WORK REQUIRED:
Filter the data below for the string "Python" and copy each matching line.

GIVEN ENTRIES:
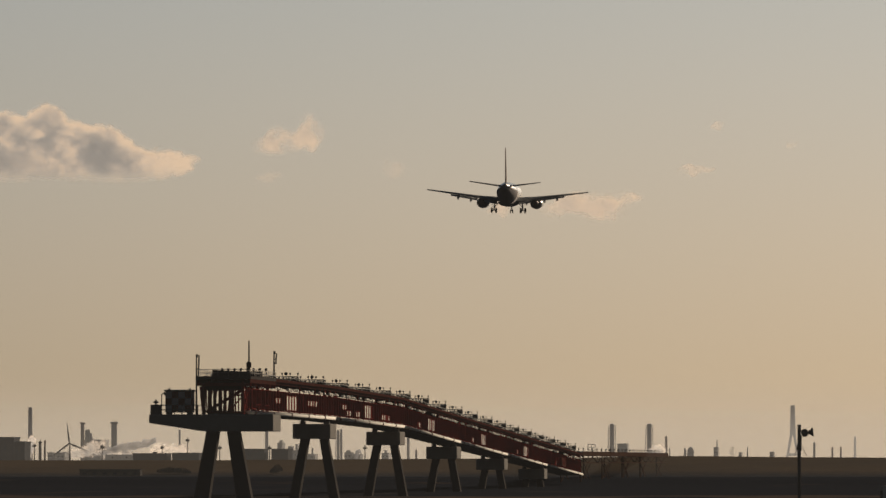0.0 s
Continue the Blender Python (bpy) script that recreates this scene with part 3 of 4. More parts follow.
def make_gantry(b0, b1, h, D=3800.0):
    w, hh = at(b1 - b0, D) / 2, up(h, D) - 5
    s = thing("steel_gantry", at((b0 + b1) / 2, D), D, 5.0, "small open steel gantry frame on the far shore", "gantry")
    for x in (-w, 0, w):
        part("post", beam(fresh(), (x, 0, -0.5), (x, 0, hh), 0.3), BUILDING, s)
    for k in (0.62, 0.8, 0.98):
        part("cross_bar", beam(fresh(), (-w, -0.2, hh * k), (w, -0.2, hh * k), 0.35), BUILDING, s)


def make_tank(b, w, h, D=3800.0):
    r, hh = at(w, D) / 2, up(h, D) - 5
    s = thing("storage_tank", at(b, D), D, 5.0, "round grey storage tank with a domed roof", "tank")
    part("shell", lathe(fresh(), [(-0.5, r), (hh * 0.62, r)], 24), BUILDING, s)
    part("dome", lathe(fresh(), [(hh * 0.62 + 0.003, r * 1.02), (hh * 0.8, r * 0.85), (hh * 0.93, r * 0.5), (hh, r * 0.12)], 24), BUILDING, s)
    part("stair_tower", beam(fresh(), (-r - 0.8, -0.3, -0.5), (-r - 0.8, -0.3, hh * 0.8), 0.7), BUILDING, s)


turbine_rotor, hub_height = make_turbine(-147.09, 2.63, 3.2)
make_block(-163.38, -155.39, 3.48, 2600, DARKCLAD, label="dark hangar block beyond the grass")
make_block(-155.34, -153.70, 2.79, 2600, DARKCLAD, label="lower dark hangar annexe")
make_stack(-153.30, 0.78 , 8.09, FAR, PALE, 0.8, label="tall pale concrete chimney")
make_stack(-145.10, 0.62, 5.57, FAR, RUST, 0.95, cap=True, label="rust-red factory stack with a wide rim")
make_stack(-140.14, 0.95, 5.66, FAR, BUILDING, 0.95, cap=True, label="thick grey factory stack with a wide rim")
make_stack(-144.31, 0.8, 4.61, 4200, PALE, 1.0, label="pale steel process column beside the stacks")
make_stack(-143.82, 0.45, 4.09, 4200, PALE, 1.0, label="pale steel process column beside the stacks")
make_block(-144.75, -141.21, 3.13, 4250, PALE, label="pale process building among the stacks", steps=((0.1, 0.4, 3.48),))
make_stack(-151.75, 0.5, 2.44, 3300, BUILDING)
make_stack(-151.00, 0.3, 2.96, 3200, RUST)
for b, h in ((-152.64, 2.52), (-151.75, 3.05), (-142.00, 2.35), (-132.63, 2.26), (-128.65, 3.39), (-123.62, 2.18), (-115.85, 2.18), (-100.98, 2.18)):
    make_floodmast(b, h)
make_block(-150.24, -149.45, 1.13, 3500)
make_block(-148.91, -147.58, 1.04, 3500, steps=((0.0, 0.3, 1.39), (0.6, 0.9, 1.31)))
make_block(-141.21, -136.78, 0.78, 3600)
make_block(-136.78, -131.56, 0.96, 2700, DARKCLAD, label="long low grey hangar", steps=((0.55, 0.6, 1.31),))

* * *

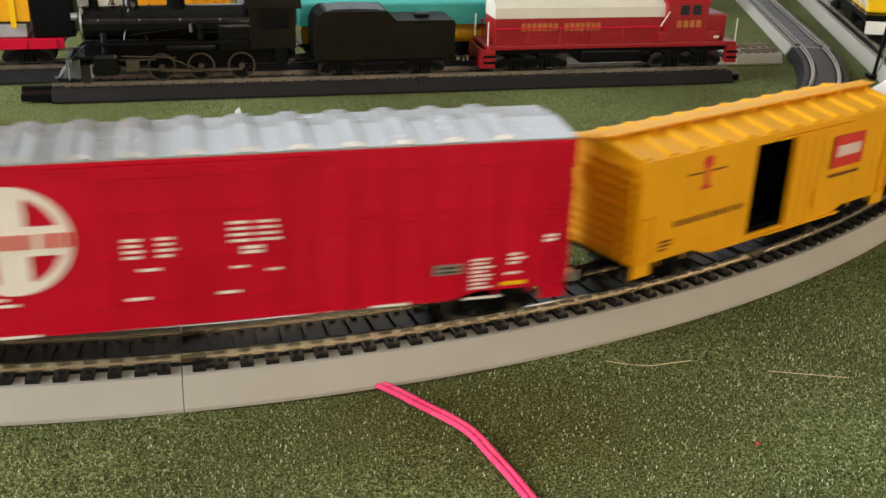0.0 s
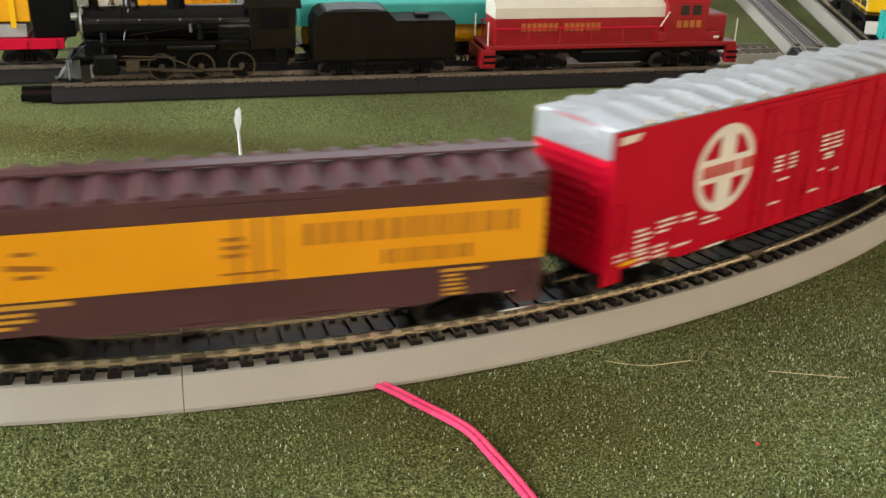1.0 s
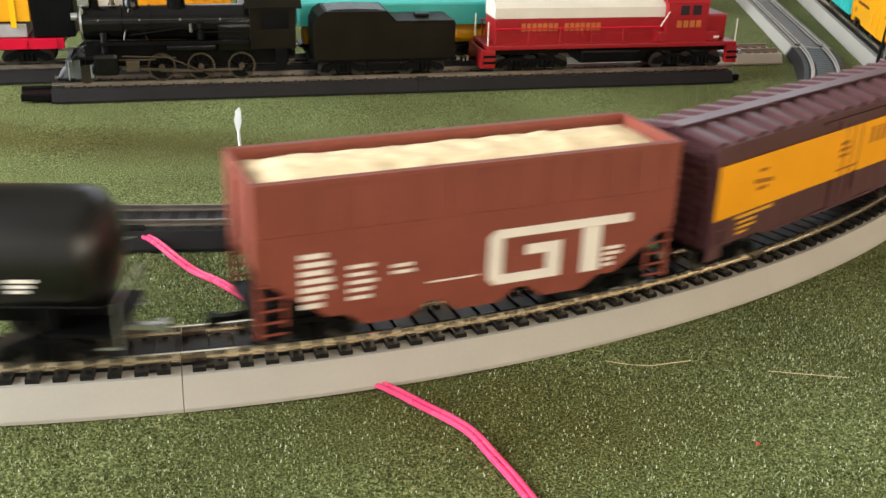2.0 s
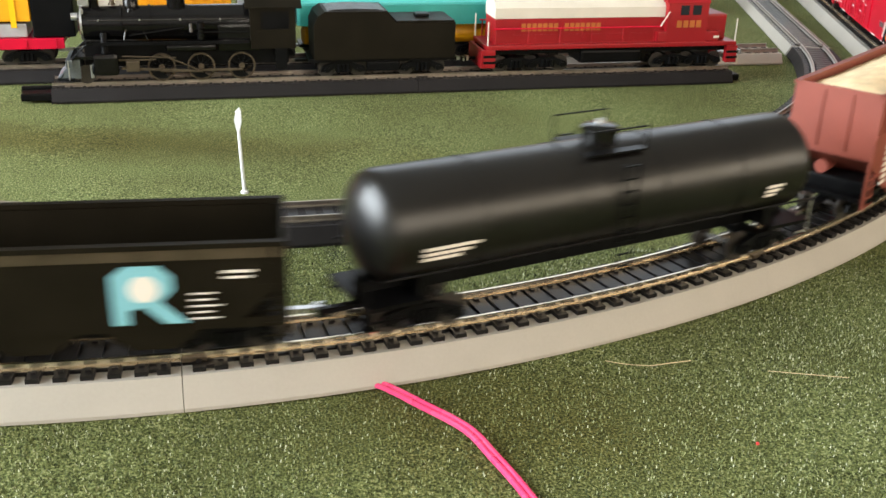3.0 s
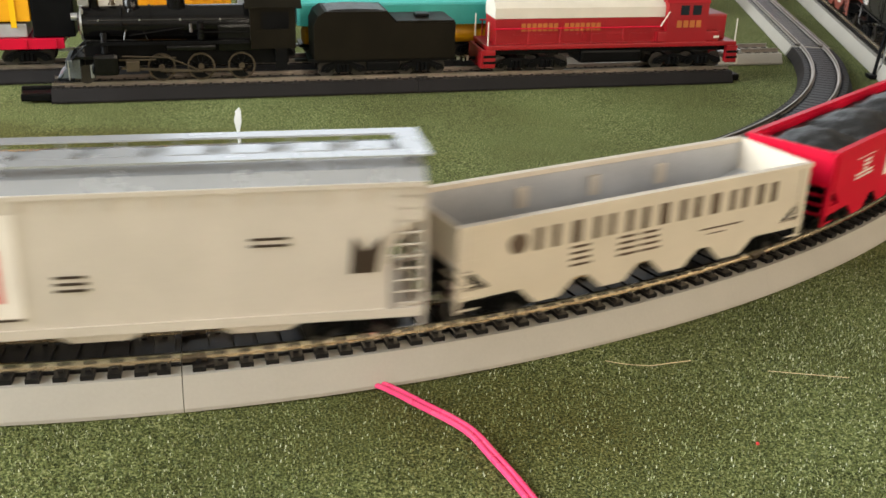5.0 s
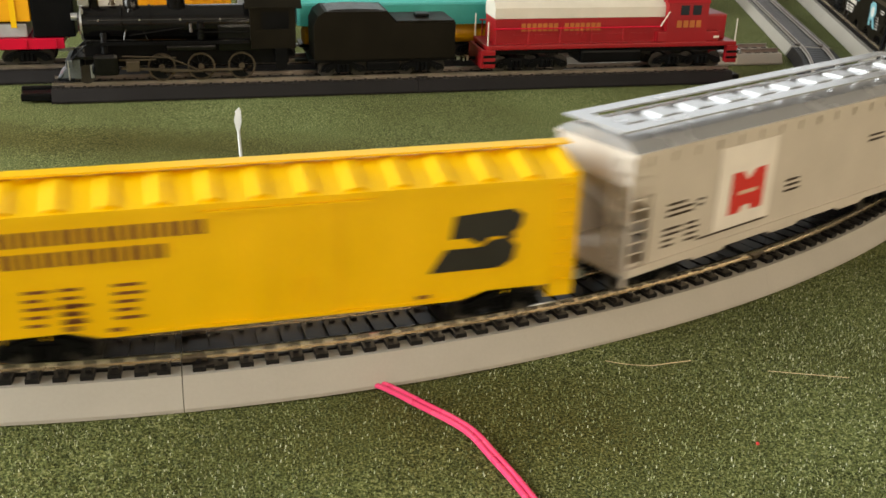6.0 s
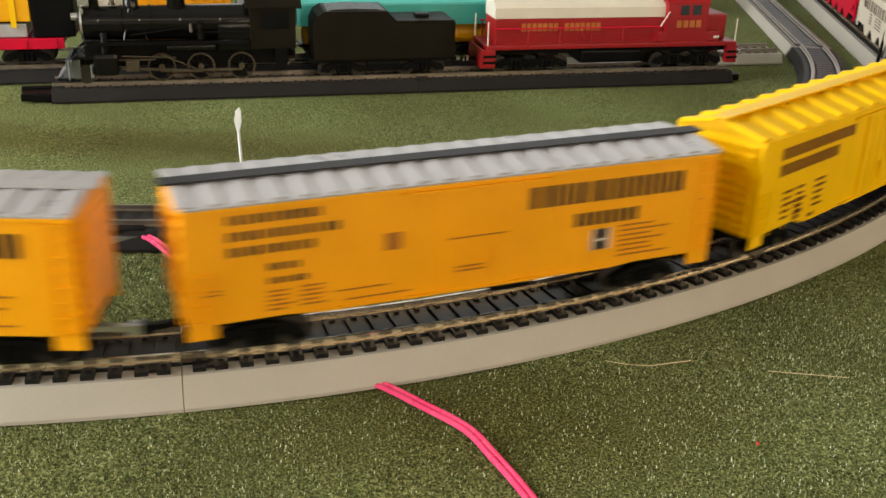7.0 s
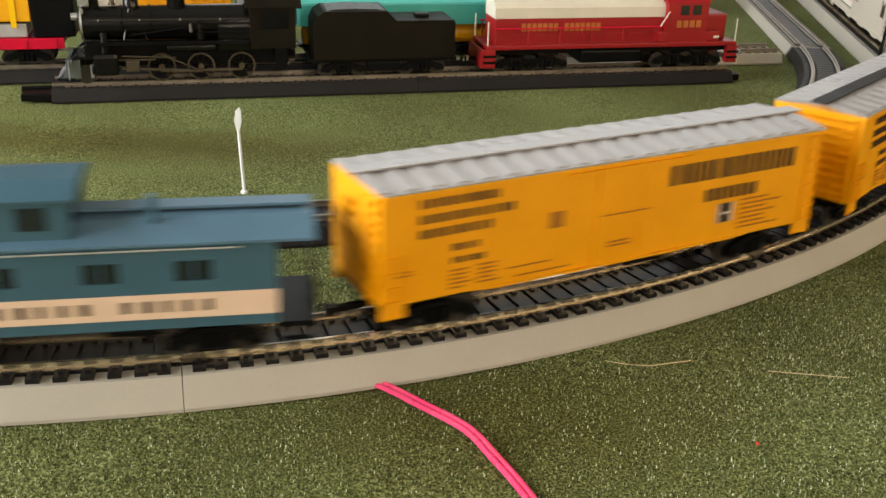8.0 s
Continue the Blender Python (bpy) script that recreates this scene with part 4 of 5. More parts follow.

---

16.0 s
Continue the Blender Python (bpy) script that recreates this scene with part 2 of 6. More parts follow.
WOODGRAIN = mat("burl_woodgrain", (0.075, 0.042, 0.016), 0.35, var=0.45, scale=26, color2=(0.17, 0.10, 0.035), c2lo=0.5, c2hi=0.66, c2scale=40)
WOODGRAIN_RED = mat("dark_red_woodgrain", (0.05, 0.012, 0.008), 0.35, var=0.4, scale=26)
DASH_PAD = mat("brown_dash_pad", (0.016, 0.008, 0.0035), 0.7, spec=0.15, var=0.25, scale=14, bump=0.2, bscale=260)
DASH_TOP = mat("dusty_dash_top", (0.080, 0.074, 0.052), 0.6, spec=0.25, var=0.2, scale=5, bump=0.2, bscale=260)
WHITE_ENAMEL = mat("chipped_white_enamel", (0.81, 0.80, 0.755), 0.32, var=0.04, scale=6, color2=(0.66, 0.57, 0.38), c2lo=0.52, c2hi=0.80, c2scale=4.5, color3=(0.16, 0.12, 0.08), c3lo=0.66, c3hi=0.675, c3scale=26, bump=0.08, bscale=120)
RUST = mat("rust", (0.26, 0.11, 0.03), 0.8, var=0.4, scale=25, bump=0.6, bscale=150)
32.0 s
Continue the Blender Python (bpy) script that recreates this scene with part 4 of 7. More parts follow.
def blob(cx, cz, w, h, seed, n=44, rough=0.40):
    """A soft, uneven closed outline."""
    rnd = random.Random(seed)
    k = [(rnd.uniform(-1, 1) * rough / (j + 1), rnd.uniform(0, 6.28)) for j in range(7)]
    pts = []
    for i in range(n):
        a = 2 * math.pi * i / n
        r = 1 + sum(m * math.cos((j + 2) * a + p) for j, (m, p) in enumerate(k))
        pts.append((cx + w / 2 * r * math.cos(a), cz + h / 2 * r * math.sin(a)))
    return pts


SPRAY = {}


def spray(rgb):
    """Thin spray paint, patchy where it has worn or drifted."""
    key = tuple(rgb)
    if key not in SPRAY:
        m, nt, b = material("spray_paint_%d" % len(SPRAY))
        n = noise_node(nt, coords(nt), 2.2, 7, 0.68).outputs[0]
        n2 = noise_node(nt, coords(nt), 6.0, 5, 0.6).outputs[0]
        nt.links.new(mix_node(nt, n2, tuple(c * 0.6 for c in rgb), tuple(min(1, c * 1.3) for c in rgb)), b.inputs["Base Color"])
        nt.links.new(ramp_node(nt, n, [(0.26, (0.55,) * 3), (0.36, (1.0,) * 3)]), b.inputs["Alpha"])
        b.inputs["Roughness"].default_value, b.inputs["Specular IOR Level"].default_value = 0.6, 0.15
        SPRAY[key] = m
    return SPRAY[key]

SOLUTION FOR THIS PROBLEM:
Continue the Blender Python (bpy) script that recreates this scene with part 3 of 4. More parts follow.
Continue the Blender Python (bpy) script that recreates this scene with part 4 of 5. More parts follow.
Continue the Blender Python (bpy) script that recreates this scene with part 2 of 6. More parts follow.
Continue the Blender Python (bpy) script that recreates this scene with part 4 of 7. More parts follow.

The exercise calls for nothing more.